Hitler fait parler de lui en Europe, la menace d'un conflit armé gagne chaque de jour de l'ampleur. Cependant, l'Angleterre reste elle-même, engoncée dans son carcan moral, immuable comme un manoir à la campagne ou un hôtel particulier à Belgravia. Chaque chose a sa place dans le paysage ou une maison... les êtres humains ont également chacun leur place dans la société et tout le monde doit s'y tenir.

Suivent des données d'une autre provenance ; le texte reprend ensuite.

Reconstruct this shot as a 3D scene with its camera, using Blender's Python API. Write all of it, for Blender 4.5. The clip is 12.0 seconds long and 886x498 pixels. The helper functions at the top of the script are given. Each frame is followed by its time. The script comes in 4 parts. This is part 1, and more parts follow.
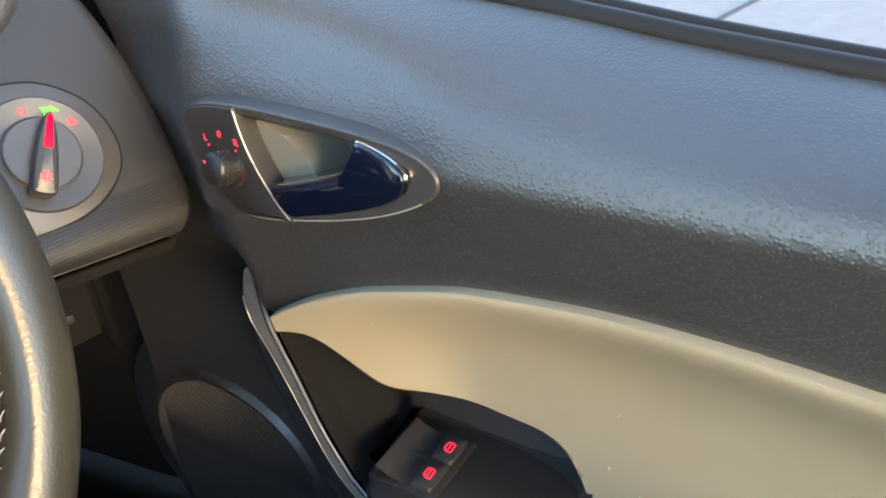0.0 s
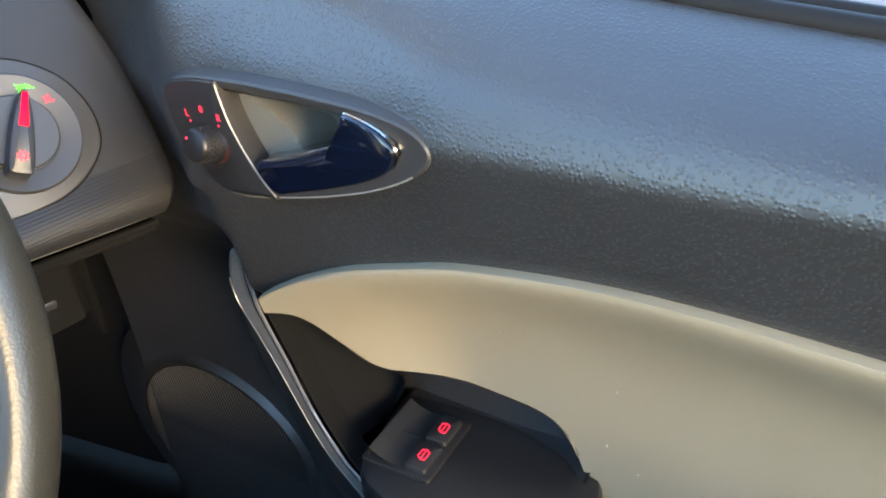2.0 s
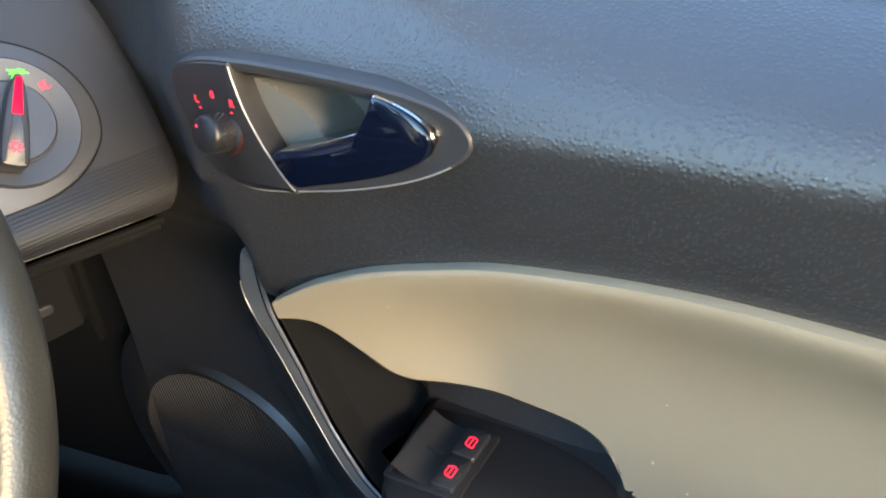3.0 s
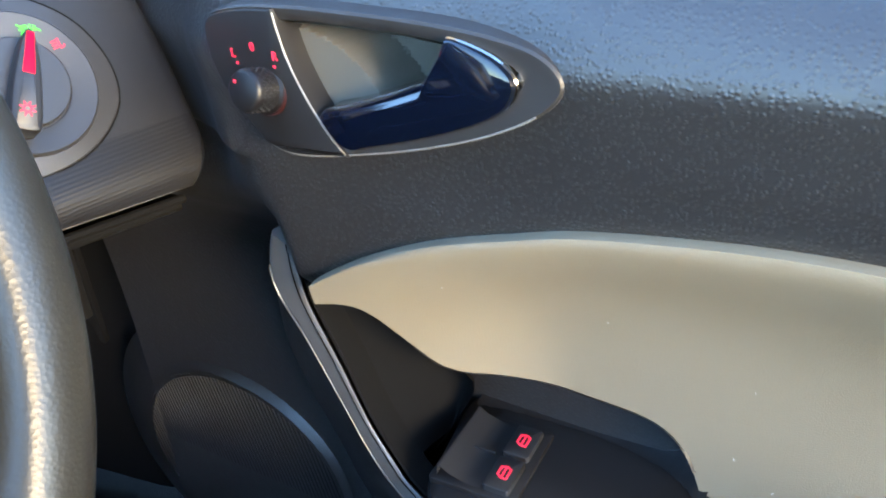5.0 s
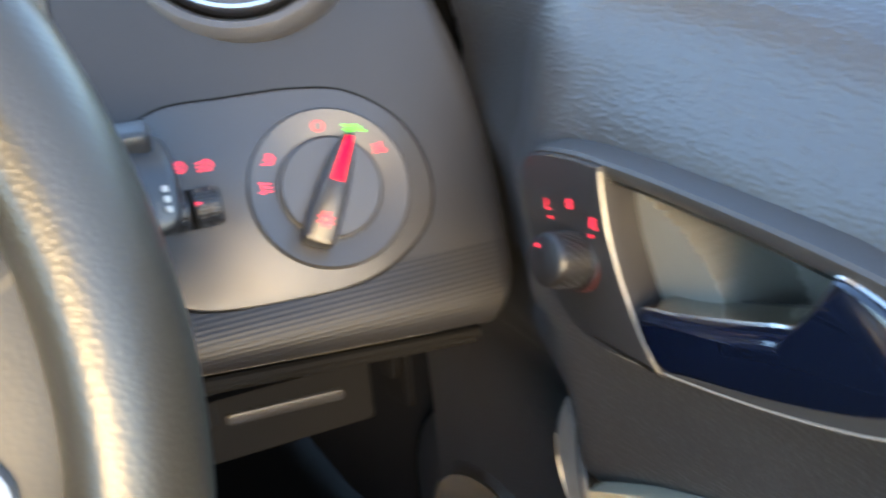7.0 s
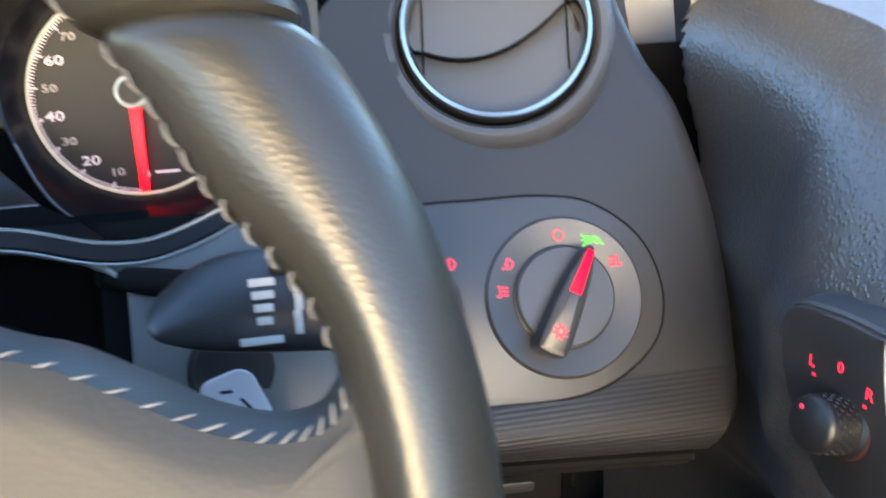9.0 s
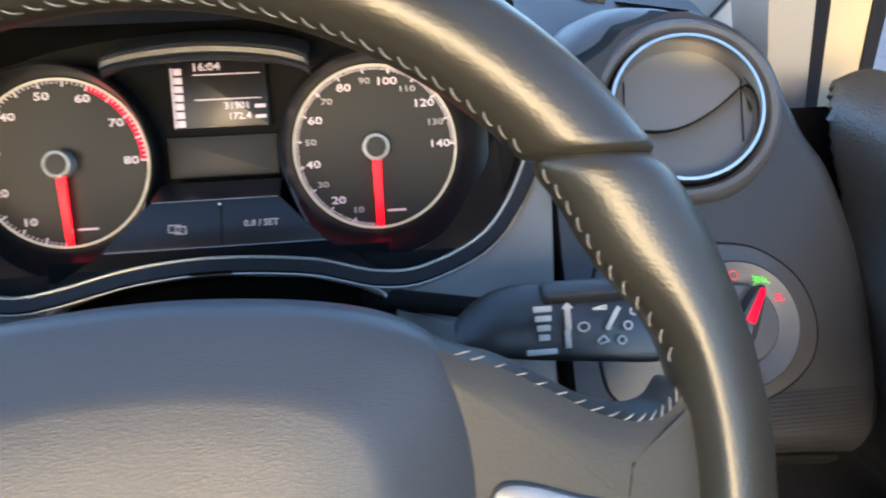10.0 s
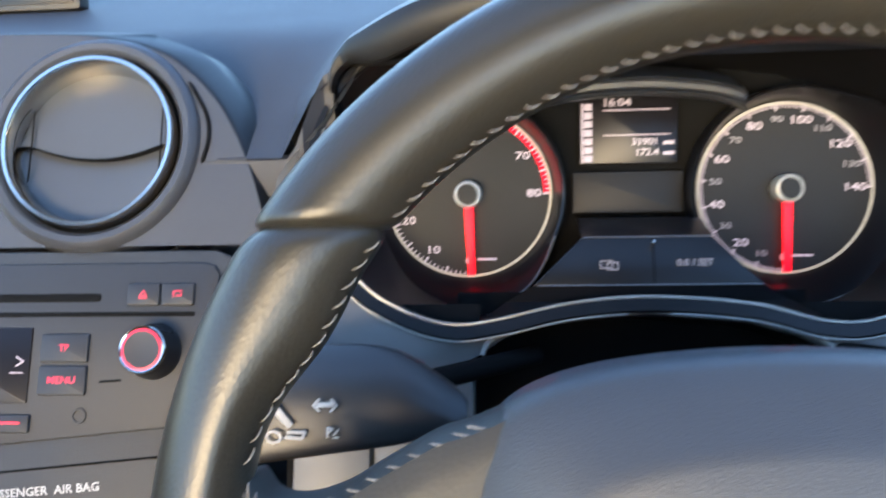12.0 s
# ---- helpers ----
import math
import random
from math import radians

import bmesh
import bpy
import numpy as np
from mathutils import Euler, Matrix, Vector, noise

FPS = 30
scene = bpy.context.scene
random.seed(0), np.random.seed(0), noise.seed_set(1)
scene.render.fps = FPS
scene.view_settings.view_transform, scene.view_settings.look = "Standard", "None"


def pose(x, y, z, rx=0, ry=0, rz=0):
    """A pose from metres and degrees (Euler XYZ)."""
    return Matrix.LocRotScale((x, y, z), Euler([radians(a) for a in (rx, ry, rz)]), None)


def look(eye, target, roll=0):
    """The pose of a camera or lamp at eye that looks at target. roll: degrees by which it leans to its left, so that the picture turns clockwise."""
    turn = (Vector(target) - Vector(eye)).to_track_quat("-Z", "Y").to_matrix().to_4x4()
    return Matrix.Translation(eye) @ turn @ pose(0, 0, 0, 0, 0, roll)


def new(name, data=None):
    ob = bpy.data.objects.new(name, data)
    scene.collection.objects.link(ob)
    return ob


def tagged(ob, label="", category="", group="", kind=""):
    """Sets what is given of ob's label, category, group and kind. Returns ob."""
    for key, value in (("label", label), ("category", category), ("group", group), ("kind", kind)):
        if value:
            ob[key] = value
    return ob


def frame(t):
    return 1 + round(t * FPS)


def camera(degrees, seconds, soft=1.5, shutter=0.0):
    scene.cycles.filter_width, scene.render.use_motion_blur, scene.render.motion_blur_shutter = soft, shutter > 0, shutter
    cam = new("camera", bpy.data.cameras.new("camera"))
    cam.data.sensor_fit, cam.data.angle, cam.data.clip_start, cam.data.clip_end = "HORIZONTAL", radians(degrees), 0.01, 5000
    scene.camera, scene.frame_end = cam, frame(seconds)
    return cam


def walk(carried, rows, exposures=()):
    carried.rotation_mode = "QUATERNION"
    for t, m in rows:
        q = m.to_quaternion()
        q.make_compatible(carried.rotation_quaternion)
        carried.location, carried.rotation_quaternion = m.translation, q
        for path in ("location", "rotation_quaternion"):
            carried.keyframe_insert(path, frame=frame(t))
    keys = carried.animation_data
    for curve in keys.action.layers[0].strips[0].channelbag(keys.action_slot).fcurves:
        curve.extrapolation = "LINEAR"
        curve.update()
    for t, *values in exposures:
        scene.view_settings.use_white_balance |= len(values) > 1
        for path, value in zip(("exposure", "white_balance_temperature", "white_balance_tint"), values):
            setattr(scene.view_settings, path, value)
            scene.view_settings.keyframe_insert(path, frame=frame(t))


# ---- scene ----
cam = camera(58.0, 12.0, soft=1.9, shutter=0.4)
CAR = Matrix.Translation((0, 0, 0.8)) @ Matrix.Rotation(radians(-6.0), 4, "X") @ Matrix.Translation((0, 0, -0.8))   # the car stands level
PATH = [
    (0, (0.114, -0.279, 0.946), (1.391, 0.929, -0.008), -5.0),
    (0.5, (0.114, -0.28, 0.945), (1.39, 0.928, -0.009), -5.3),
    (1, (0.114, -0.281, 0.944), (1.389, 0.928, -0.012), -5.8),
    (1.5, (0.118, -0.279, 0.937), (1.398, 0.903, -0.046), -5.6),
    (2, (0.119, -0.272, 0.937), (1.396, 0.905, -0.055), -5.5),
    (2.5, (0.124, -0.259, 0.929), (1.404, 0.914, -0.064), -5.4),
    (3, (0.13, -0.237, 0.918), (1.416, 0.936, -0.065), -5.4),
    (4.8, (0.127, -0.194, 0.885), (1.451, 0.947, -0.087), -5.0),
    (5, (0.126, -0.191, 0.885), (1.452, 0.962, -0.071), -5.0),
    (5.5, (0.124, -0.178, 0.889), (1.431, 1.023, -0.035), -4.8),
    (6, (0.144, -0.146, 0.894), (1.366, 1.164, 0.004), -3.9),
    (6.5, (0.18, -0.138, 0.899), (1.208, 1.339, 0.027), -4.2),
    (7, (0.208, -0.126, 0.899), (0.858, 1.587, 0.096), -4.7),
    (7.2, (0.208, -0.11, 0.903), (0.699, 1.659, 0.111), -4.9),
    (8.8, (0.195, -0.095, 0.926), (0.465, 1.66, 0.208), -4.0),
    (9, (0.1745, -0.108, 0.9305), (0.498, 1.69, 0.251), -2.2),
    (9.2, (0.1515, -0.125, 0.945), (0.489, 1.682, 0.289), -1.9),
    (9.5, (0.127, -0.147, 0.963), (0.391, 1.715, 0.283), -2.2),
    (10, (0.082, -0.178, 0.977), (0.289, 1.694, 0.305), -1.8),
    (10.5, (0.039, -0.208, 0.994), (0.188, 1.68, 0.353), -1.7),
    (11, (0.013, -0.204, 0.991), (0.085, 1.696, 0.37), -1.8),
    (11.5, (-0.014, -0.191, 1.003), (-0.077, 1.715, 0.401), -2.9),
    (11.7, (-0.034, -0.179, 0.999), (-0.134, 1.722, 0.388), -3.0),
    (11.9, (-0.057, -0.172, 0.991), (-0.211, 1.735, 0.408), -2.3),
    (12, (-0.066, -0.164, 0.979), (-0.244, 1.745, 0.409), -2.3),
]
EXPOSURES = [(0, 4.2, 8200, 14), (0.8, 4.08, 7200, 13), (3.2, 4.2, 7250, 13), (5, 4.3, 6400, 13), (7.2, 4.25, 7600, 15), (8.8, 3.98, 6850, 15), (9.5, 3.5, 6900, 16), (10, 3.30, 6800, 16), (12, 3.38, 6550, 16)]
walk(cam, [(t, CAR @ look(eye, target, roll)) for t, eye, target, roll in PATH], EXPOSURES)

# ---- world and light ----
world = bpy.data.worlds.new("sky")
scene.world = world
world.use_nodes = True
wn, wl = world.node_tree.nodes, world.node_tree.links
sky = wn.new("ShaderNodeTexSky")
sky.sky_type, sky.sun_disc = "NISHITA", False
sky.sun_elevation, sky.sun_rotation = radians(10), radians(194)
sky.air_density, sky.dust_density, sky.ozone_density = 1.0, 0.3, 3.0
wl.new(sky.outputs[0], wn["Background"].inputs[0])
wn["Background"].inputs[1].default_value = 0.15
sun_data = bpy.data.lights.new("sun", "SUN")
sun_data.energy, sun_data.angle, sun_data.color = 0.70, radians(30), (1.0, 0.72, 0.33)
sun = new("sun", sun_data)
sun.matrix_world = look((-2.4, -9.7, 2.5), (0.0, 0.0, 0.8))
scene.view_settings.exposure = 3.0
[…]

Or Cluny Brown, nièce d'un plombier londonien, bouscule, l'air de rien, les conventions en suivant ses idées et ses envies. A un point tel que l'oncle lui trouve rapidement une place de bonne dans le Devonshire, à Friars Carmel, résidence de Sir et Lady Carmel.

A peine débarquée du train, Cluny se fait remarquer en arrivant en Rolls Royce, celle du colonel voisin de ses employeurs, au domaine des Carmel : elle est parvenue à calmer le labrador, Roddy, du colonel qui pour la remercier l'accompagne en voiture.

Cluny sait-elle où se trouve sa place ? N'en fait-elle pas trop à vouloir toujours regarder plus loin que le bout de son nez, faisant fi des conventions ?

Ce que sait Cluny c'est qu'elle veut vivre des aventures, voir le monde et multiplier les expériences. Elle est grande, mince, a des cheveux attachés en queue de cheval rebelle. Personne ne lui trouve aucun charme et pourtant elle intrigue et pique la curiosité de celui ou celle qui l'observe.

Cluny possède une curiosité intellectuelle surprenante pour quelqu'un de sa condition sociale ce qui dérange l'ordre établi. Pourtant, personne ne peut lui en vouloir longtemps tant son caractère, fantasque mais franc, apporte un peu de fraîcheur dans l'immobilisme des jours.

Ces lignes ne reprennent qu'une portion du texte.